**Stated goal**
Where the word "follow" occurs in a line, return that line.

# # # # #

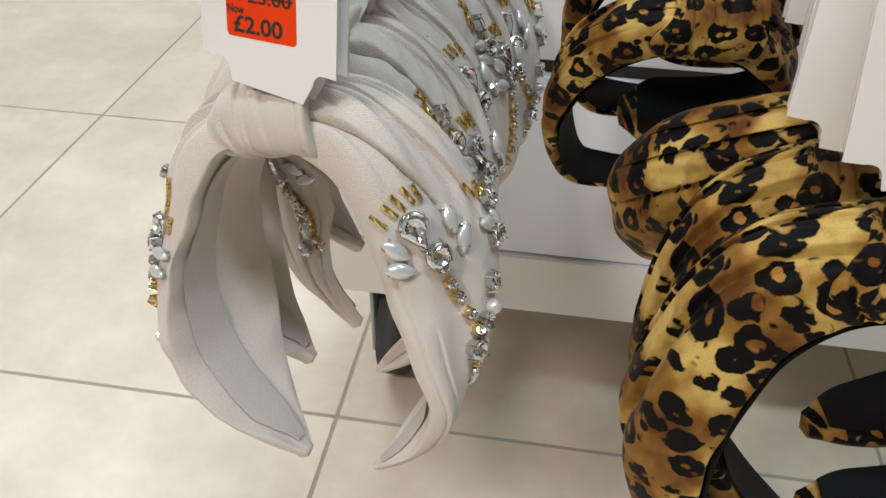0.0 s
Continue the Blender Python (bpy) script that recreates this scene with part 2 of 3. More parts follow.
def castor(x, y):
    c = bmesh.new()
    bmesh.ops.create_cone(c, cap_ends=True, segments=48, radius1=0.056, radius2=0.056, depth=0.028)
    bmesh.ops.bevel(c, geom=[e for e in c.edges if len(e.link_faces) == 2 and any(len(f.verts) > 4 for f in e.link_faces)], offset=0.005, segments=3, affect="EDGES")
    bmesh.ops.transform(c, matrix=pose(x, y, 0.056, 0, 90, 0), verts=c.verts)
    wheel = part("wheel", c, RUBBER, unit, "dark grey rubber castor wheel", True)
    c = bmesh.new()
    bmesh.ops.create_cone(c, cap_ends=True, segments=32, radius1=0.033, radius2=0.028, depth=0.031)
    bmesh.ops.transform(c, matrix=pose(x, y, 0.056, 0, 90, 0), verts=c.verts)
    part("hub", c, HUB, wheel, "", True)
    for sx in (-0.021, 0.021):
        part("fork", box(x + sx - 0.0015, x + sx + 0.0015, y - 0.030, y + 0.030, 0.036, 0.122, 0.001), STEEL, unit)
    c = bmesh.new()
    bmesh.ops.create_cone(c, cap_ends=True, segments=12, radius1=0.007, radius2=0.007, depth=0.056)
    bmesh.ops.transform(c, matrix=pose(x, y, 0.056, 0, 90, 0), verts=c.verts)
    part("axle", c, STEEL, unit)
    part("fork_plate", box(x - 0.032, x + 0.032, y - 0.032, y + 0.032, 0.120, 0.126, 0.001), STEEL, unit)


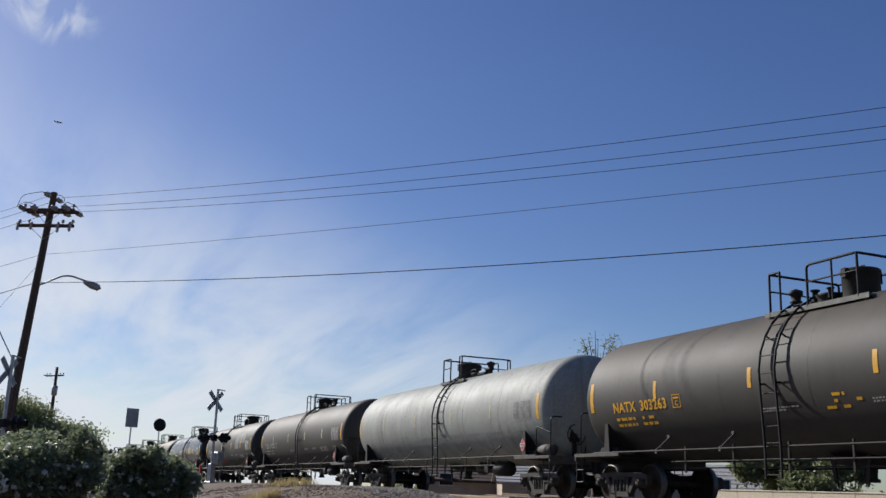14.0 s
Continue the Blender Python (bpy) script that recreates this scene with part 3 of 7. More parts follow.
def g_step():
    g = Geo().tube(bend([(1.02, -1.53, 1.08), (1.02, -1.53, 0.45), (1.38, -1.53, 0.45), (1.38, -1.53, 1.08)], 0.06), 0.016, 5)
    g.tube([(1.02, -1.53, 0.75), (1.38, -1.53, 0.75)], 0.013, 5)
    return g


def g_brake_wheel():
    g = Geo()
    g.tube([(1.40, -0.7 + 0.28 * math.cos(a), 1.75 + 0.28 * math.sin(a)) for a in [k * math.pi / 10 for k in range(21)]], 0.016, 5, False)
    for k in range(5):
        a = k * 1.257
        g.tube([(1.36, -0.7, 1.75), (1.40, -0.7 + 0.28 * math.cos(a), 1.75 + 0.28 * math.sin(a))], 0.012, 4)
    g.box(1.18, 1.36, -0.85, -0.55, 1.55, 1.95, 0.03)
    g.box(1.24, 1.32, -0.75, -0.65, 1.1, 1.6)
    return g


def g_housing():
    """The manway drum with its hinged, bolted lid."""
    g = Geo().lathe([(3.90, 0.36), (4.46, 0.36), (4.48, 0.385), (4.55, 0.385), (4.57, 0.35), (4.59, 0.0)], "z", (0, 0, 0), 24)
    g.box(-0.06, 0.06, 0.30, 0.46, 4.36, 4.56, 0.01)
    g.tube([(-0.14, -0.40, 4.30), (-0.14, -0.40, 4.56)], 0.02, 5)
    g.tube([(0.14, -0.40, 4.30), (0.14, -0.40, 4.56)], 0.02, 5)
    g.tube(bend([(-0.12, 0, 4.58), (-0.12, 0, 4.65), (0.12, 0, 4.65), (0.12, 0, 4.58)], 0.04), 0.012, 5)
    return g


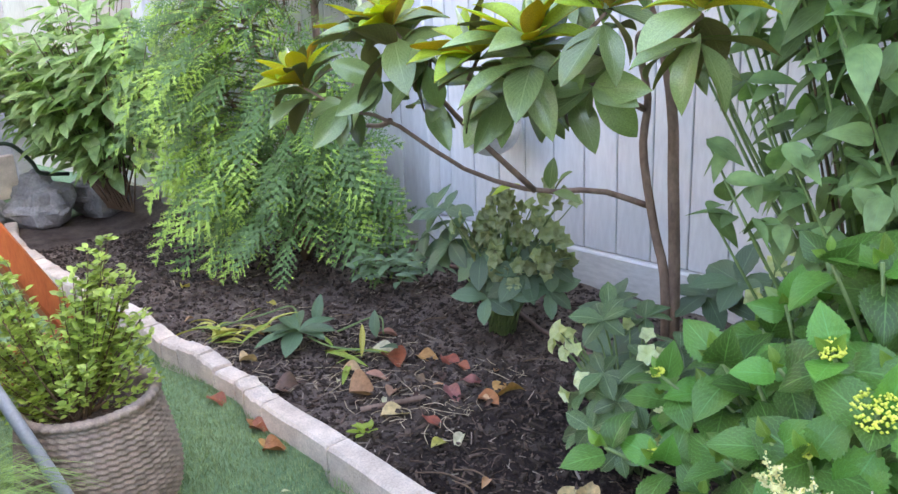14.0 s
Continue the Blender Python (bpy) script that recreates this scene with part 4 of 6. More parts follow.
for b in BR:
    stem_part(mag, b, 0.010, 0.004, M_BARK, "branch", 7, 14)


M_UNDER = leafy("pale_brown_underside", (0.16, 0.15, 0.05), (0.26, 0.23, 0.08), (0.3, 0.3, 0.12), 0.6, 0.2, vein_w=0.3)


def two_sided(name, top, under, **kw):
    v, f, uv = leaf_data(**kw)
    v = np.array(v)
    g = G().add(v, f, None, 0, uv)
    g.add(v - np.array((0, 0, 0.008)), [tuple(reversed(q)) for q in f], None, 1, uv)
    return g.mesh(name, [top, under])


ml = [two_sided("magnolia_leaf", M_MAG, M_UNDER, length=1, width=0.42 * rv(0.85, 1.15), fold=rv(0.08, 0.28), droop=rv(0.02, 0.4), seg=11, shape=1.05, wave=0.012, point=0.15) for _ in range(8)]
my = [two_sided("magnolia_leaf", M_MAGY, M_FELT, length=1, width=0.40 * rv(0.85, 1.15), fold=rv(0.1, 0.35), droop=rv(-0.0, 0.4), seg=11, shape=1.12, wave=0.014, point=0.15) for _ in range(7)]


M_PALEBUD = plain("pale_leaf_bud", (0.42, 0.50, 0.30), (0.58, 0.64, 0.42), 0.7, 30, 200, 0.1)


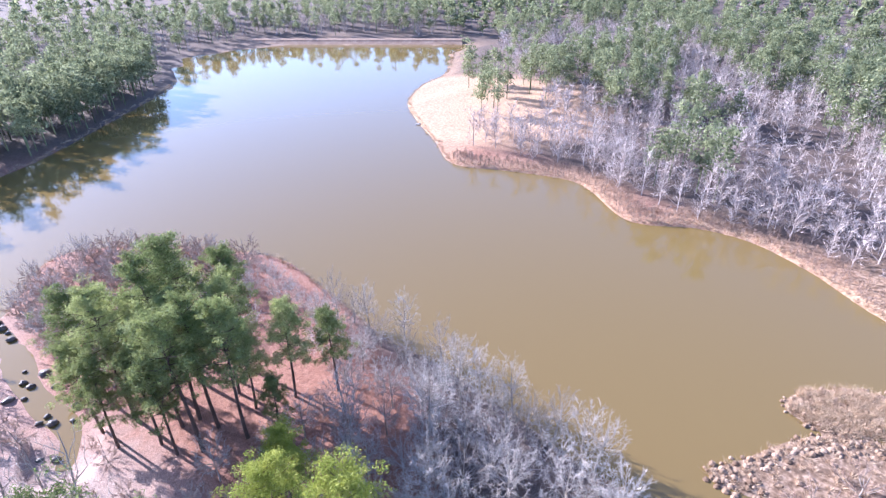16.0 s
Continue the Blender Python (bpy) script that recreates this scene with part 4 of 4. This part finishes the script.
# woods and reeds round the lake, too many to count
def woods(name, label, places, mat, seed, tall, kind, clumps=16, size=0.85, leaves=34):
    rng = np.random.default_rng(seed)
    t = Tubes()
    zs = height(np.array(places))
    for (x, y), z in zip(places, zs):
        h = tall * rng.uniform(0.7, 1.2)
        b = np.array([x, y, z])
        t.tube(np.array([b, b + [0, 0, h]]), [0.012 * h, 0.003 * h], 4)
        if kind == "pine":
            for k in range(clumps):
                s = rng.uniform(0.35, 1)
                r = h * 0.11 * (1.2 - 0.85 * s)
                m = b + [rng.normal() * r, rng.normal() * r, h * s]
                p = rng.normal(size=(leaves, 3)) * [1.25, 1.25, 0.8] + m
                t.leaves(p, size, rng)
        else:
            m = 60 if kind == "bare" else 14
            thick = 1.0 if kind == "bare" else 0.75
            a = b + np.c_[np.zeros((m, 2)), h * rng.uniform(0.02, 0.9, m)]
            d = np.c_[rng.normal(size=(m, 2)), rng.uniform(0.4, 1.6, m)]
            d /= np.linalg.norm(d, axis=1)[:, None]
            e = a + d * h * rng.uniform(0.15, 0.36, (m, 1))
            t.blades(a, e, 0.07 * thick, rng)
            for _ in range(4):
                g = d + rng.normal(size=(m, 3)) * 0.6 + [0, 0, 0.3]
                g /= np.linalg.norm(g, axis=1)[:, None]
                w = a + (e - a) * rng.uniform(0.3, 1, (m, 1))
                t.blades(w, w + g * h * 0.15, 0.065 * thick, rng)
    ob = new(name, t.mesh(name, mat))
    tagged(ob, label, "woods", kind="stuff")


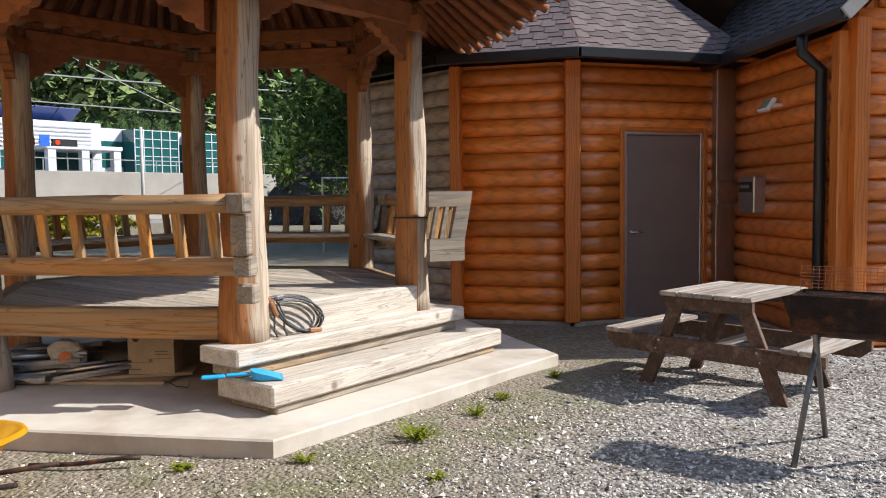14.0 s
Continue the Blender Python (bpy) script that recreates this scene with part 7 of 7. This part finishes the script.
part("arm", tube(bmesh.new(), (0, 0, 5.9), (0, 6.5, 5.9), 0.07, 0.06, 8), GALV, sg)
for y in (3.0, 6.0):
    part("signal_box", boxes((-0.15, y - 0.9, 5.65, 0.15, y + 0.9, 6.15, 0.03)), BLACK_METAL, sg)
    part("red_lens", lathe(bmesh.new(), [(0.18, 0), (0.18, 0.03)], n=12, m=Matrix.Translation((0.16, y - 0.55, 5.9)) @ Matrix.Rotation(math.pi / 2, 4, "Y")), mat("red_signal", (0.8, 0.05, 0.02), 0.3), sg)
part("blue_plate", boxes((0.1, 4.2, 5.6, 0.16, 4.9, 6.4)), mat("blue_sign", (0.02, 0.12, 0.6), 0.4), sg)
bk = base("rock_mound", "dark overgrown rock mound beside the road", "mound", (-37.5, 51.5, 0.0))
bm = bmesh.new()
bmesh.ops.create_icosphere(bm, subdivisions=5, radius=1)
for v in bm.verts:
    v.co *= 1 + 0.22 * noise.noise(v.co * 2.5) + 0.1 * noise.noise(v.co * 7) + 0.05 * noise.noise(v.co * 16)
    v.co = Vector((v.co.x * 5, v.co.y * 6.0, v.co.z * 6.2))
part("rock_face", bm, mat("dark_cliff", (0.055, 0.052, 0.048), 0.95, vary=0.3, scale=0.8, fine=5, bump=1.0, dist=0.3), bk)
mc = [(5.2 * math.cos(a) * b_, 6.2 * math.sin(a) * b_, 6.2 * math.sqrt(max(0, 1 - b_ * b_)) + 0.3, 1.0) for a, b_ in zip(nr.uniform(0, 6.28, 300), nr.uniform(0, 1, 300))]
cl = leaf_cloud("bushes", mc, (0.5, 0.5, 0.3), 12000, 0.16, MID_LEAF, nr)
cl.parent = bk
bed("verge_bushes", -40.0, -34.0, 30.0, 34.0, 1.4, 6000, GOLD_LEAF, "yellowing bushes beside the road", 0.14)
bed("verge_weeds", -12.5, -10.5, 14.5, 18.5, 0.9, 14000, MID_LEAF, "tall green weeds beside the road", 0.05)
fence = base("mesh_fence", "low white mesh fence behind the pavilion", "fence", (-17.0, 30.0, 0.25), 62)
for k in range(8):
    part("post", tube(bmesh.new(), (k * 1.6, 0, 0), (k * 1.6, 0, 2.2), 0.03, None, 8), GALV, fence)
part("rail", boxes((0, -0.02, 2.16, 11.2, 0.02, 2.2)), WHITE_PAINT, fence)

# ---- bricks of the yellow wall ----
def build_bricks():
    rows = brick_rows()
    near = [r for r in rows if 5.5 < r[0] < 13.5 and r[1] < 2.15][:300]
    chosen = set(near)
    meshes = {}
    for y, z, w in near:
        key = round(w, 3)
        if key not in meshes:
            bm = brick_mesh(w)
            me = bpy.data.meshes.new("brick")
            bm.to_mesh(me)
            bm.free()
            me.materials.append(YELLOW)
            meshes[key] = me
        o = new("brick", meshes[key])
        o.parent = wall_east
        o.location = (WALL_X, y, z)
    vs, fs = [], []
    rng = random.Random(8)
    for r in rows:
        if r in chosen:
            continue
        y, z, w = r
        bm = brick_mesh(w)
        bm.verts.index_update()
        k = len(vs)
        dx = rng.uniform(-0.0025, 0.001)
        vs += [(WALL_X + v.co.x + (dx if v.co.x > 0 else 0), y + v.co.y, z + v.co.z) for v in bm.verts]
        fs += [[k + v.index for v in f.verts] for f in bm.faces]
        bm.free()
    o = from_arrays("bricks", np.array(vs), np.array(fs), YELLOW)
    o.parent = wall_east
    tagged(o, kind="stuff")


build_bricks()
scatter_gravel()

# # # # #

**Reply**
Continue the Blender Python (bpy) script that recreates this scene with part 2 of 3. More parts follow.
Continue the Blender Python (bpy) script that recreates this scene with part 3 of 7. More parts follow.
Continue the Blender Python (bpy) script that recreates this scene with part 4 of 6. More parts follow.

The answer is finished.